Tutti a scrivere con cosa giocavamo, come eravamo e la vita che facevamo.
Tutto al passato, senza futuro, indietro tutta … perché avanti non si è mai andato. Non conta per noi, quanto abbiamo faticato, studiato o meritato.
Siamo solo il risultato: di un calcolo sbagliato, di una percentuale negata. Perché ormai siamo divisi, 50 e 50, la metà lavora, male per pochi soldi, quasi per Hobby per le lobbies, del mercato spietato. L’altra metà sta a guardare i coetanei da dietro i vetri dei negozi. Ormai non si guardano più i capi esposti, ma i commessi, come se fossero li, a farci beffa dei nostri insuccessi.
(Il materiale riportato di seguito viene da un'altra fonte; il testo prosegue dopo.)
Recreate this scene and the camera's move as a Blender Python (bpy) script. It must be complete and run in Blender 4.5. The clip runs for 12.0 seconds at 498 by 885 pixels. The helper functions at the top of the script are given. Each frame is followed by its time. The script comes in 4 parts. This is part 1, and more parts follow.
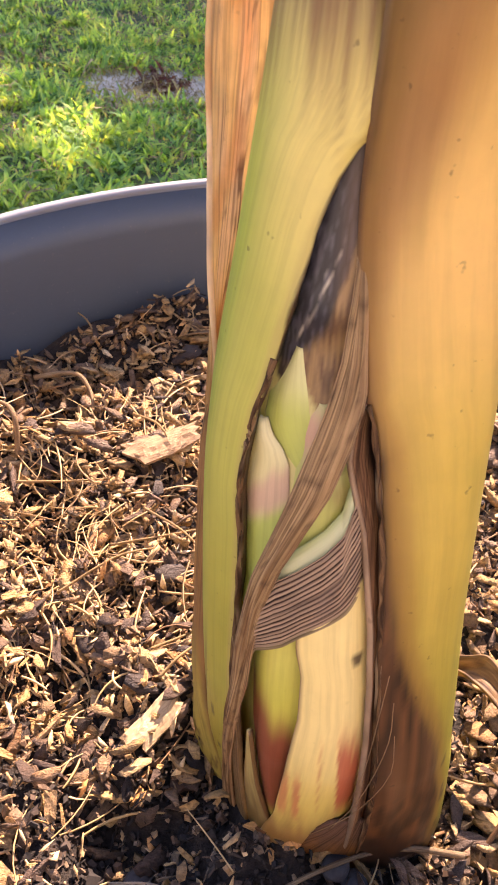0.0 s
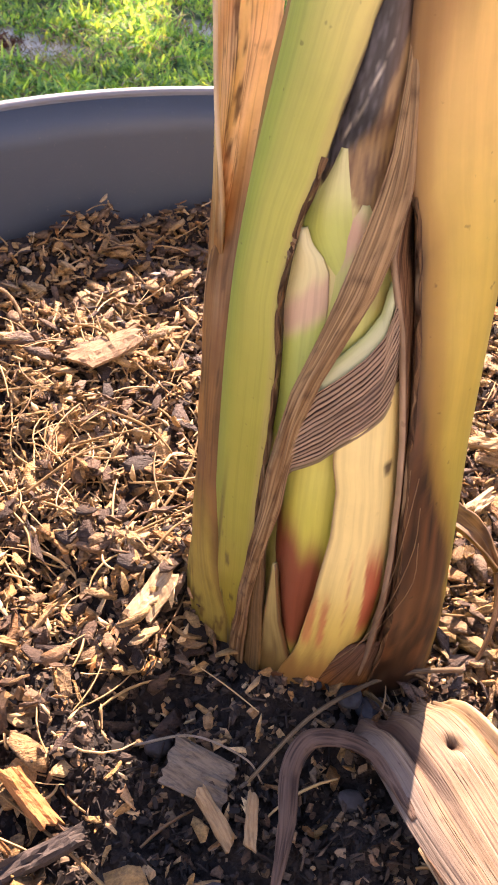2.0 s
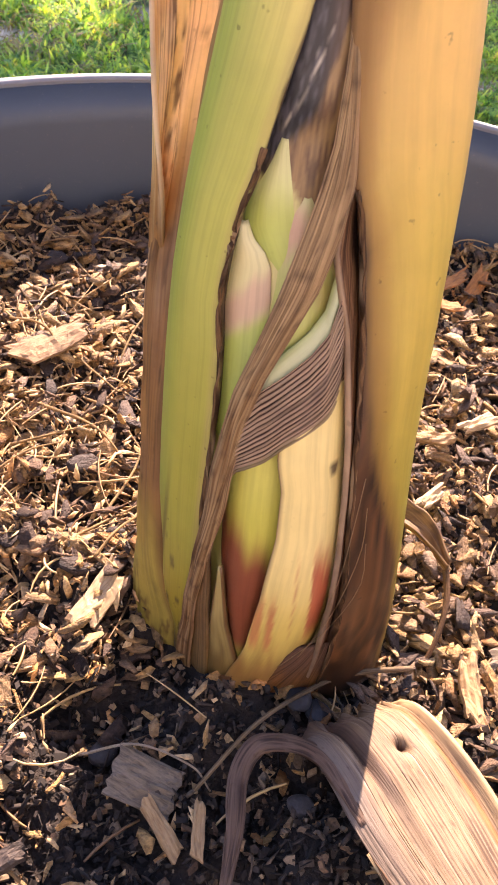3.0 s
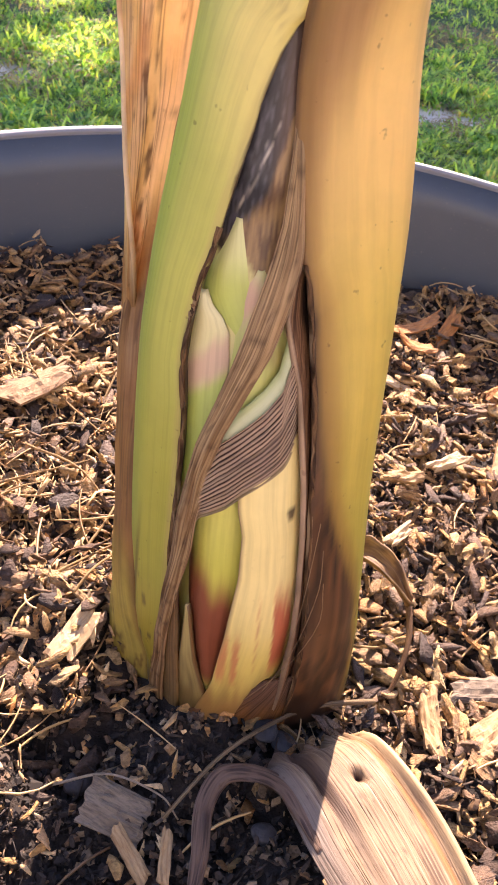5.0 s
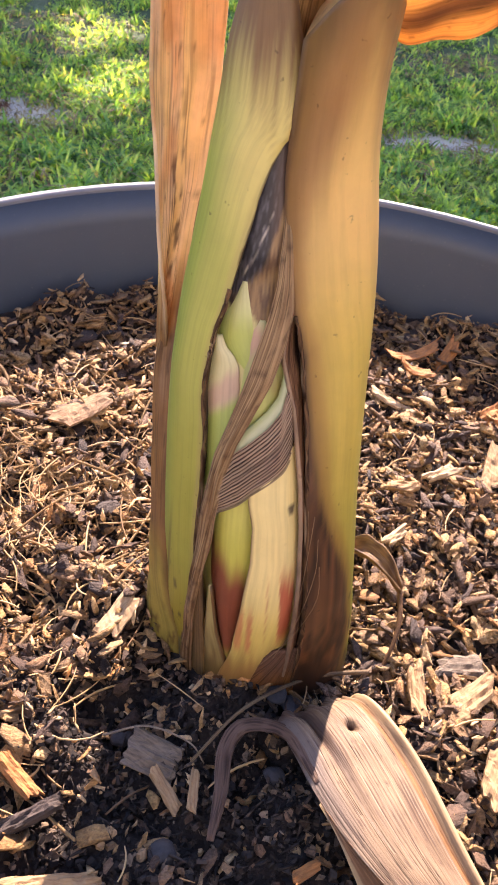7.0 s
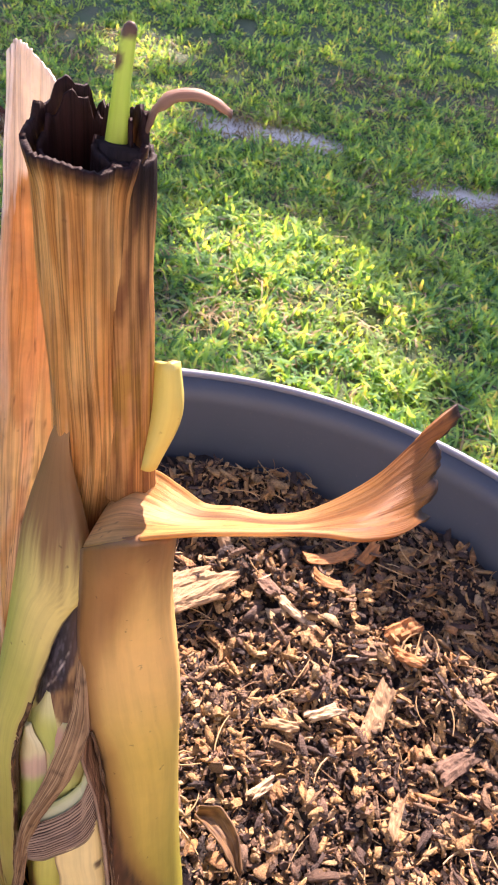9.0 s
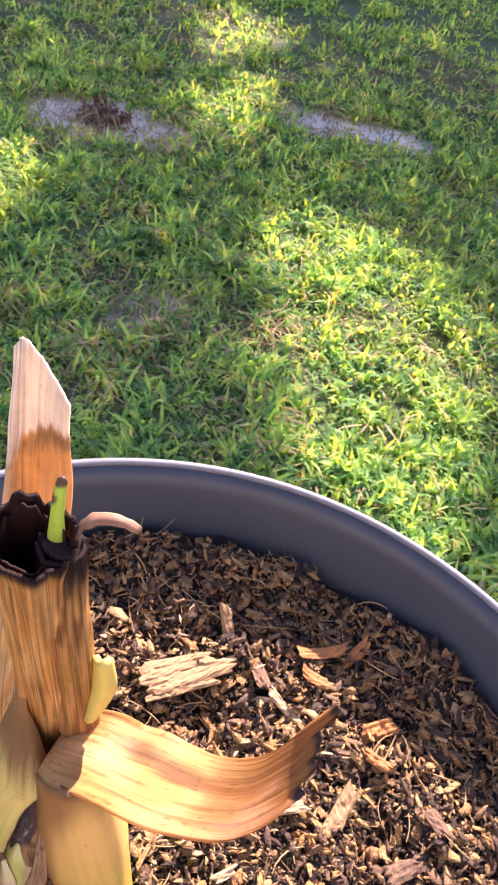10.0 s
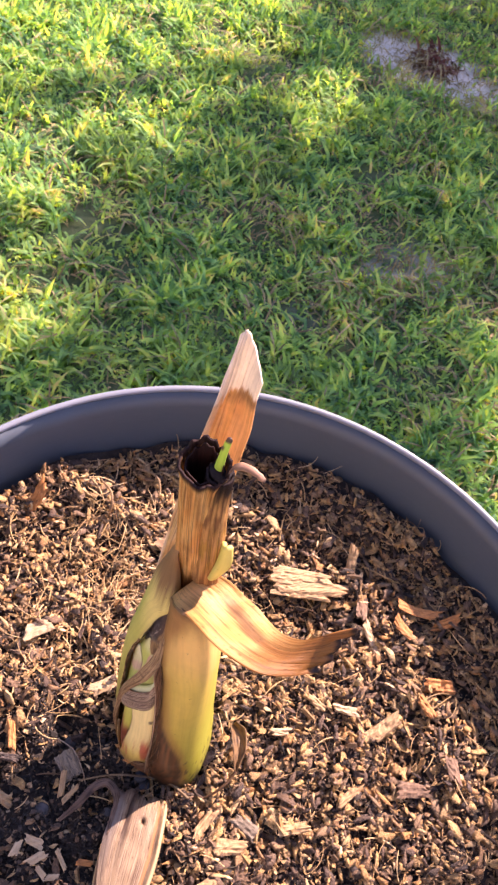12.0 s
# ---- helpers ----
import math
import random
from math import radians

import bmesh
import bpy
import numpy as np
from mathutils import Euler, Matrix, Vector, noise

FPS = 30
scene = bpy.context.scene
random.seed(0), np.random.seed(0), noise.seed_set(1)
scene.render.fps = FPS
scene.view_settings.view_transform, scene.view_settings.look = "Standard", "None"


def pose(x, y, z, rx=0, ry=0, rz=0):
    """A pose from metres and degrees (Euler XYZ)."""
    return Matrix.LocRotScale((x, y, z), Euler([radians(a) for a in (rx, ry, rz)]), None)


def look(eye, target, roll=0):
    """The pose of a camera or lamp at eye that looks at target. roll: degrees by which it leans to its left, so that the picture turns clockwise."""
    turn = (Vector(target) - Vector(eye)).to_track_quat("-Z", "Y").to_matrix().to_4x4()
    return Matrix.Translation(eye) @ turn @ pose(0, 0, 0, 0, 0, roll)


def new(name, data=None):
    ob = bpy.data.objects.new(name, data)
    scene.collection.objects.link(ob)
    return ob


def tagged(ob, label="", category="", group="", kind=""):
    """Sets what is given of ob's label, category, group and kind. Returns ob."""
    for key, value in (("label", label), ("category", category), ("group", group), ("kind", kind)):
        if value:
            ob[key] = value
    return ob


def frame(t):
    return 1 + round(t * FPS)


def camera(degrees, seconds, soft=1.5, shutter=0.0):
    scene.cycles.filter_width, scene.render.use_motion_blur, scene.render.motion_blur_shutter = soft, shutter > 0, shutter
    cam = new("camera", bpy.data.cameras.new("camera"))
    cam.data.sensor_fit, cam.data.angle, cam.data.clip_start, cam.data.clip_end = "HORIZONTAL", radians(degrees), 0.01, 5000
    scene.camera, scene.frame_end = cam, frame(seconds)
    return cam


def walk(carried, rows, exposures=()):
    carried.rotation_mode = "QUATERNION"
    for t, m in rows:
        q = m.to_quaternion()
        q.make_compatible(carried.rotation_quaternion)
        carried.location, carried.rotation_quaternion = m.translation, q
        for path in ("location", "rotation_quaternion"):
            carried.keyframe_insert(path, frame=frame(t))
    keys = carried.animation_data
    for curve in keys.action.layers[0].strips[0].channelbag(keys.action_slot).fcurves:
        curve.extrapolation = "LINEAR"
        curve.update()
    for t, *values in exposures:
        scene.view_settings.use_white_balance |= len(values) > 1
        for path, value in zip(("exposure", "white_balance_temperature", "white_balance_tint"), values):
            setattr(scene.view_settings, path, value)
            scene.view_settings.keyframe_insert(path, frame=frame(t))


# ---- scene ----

Nonostante il dottorato, la tesi e il titolo incorniciato, non siamo mai cresciuti, nemmeno sotto gli occhi dei nostri genitori, che ci vedono sempre in casa, a prepararci, per poi passare tempo fuori. Nei locali, ancora con i vecchi amici, prima a vedere le “gallinelle” adesso le zampe di gallina. Amici e randagi, a leccarci le ferite, a tenere lo sguardo basso, perché, quelli della stessa generazione, ci guardano e ci giudicano e se non lo fanno a parole scuotono la testa. Passiamo per chi non ha voglia di fare niente, senza saper e che quello che si cerca è solo un lavoro, uno pagato. Di gente che propone cose da fare ne trovi a dozzine, ma soldi, per il tuo tempo, per le tue capacità e per il tuo impegno, non sono previsti.
Così nessuno osa, ne si sposa, ma resta in posa, per quella foto penosa, con il bicchiere in mano, con il sorriso tirato e un inferno tritato, e mal celato.
Che si tira fuori con i messaggi della buonanotte, quando con il sonno si fa a botte, quando con i pensieri si fanno progetti, che finiscono la mattina, perché lo specchio è li a ricordare tutti i tuoi difetti.
Allora preferiamo restare nascosti, chiusi nei nostri cappotti, nella continua indecisione se partire o restare, per costruire anche noi, un posto dove andare, una casa dove ritornare, una vita da gestire e affetti da coltivare.